Possible paths through Congress
A possible legislative route for "Green New Deal" legislation runs through two House committees — where the resolution's co-sponsors have enough power to bend policies on fossil fuel extraction, forests, research and other areas critical to the policy's success.
The proposal's supporters are stacked on the Appropriations subcommittee with jurisdiction over EPA, the Interior Department and other environmental agencies. A near-majority of the panel — five of the 11 members — have co-sponsored the "Green New Deal" resolution, including Rep. Betty McCollum (D-Minn.), the subcommittee's chairwoman.
The only Democrat on the subcommittee not co-sponsoring the resolution, Rep. Derek Kilmer of Washington, has previously told activists he does support the proposal, according to 350.org.
Appropriators will be key for a proposal whose critics emphasize cost.
The Natural Resources Committee, another center of gravity for the policy, is run by two co-sponsors of the resolution, Chairman Raúl Grijalva (D-Ariz.) and Vice Chairwoman Deb Haaland (D-N.M.). Co-sponsors also run two critical subcommittees: Rep. Alan Lowenthal (D-Calif.) chairs the Subcommittee on Energy and Mineral Resources, and Rep. Jared Huffman (D-Calif.) chairs the Water, Oceans and Wildlife Subcommittee.

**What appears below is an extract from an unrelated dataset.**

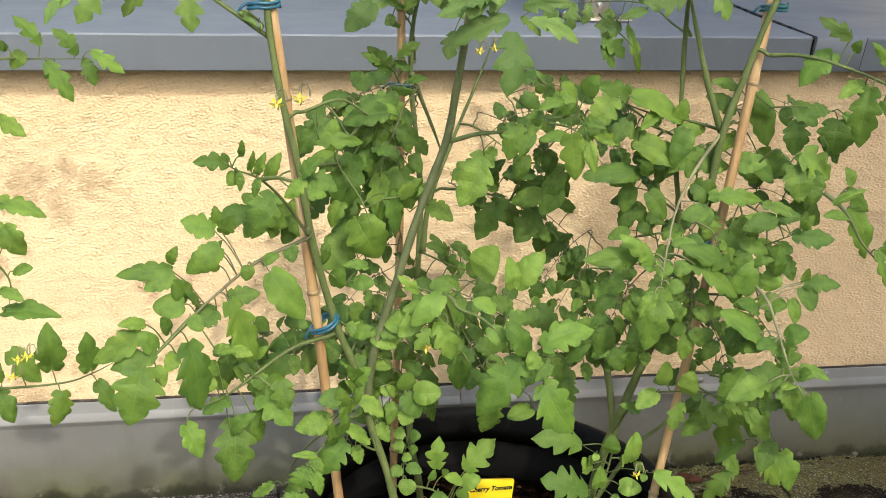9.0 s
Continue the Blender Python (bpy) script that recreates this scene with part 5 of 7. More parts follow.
leaf(bushy_plant, [(0.046, -0.580, 0.837), (0.053, -0.593, 0.854), (0.107, -0.607, 0.862), (0.146, -0.620, 0.858)], 0.0026, [
    (0.155, -0.622, 0.848, 0.146, -0.633, 0.805, 0.047, "-"),
    (0.059, -0.592, 0.875, 0.087, -0.596, 0.809, 0.048, "-"),
    (0.136, -0.625, 0.861, 0.100, -0.636, 0.858, 0.021, "-"),
    (0.035, -0.593, 0.883, -0.002, -0.604, 0.896, 0.018, "-"),
    (0.035, -0.591, 0.854, -0.005, -0.600, 0.877, 0.027, "-"),
    (0.074, -0.582, 0.796, 0.134, -0.588, 0.771, 0.036, "-"),
    (0.121, -0.612, 0.800, 0.143, -0.609, 0.727, 0.050, "-"),
    (0.117, -0.598, 0.797, 0.146, -0.614, 0.794, 0.019, "*"),
    (0.107, -0.598, 0.789, 0.075, -0.604, 0.768, 0.022, "*"),
    (0.160, -0.623, 0.855, 0.177, -0.637, 0.844, 0.016, "*"),
    (0.088, -0.580, 0.761, 0.048, -0.592, 0.780, 0.019, "-")], "old", STEM)
leaf(bushy_plant, [(0.008, -0.620, 0.835), (-0.037, -0.613, 0.847), (-0.086, -0.607, 0.856), (-0.137, -0.600, 0.875)], 0.0026, [
    (-0.108, -0.600, 0.875, -0.149, -0.603, 0.889, 0.026, "*"),
    (-0.106, -0.605, 0.875, -0.045, -0.621, 0.847, 0.040, "o"),
    (-0.050, -0.612, 0.843, -0.042, -0.619, 0.873, 0.022, "-"),
    (-0.013, -0.612, 0.838, -0.054, -0.621, 0.837, 0.021, "-"),
    (-0.097, -0.610, 0.822, -0.040, -0.624, 0.791, 0.034, "o"),
    (-0.088, -0.602, 0.780, -0.162, -0.611, 0.780, 0.029, "o"),
    (-0.085, -0.616, 0.779, -0.085, -0.626, 0.809, 0.019, "-"),
    (-0.135, -0.606, 0.841, -0.173, -0.613, 0.835, 0.020, "-"),
    (-0.075, -0.615, 0.858, -0.099, -0.628, 0.839, 0.017, "*"),
    (-0.121, -0.611, 0.821, -0.153, -0.621, 0.830, 0.016, "-"),
    (-0.029, -0.607, 0.806, -0.060, -0.617, 0.779, 0.023, "*")], "old", STEM)
leaf(bushy_plant, [(0.008, -0.620, 0.835), (-0.037, -0.613, 0.847), (-0.086, -0.607, 0.856), (-0.137, -0.600, 0.875)], 0.0022, [
    (0.028, -0.622, 0.832, 0.003, -0.626, 0.811, 0.023, "-")], "old", STEM)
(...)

Grijalva and Huffman last week offered the outlines of an agenda — one that seems to use the umbrella of the "Green New Deal" to advance priorities they've eyed for years, like restricting offshore drilling and restoring ecosystems.
"We will prioritize ocean-related climate adaptation and mitigation measures as we go forward," Huffman said.
He was most specific about strengthening three existing policies: the Coastal Zone Management Act, the National Sea Grant College Program and the Coral Reef Conservation Act.
None are the sweeping, transformative policies outlined in the "Green New Deal" resolution. But they do serve as the vehicles for climate funding, which could spur the research and jobs that proponents are seeking.
"With this resolution as our guide, our emphasis on climate action is only going to get stronger," Grijalva said.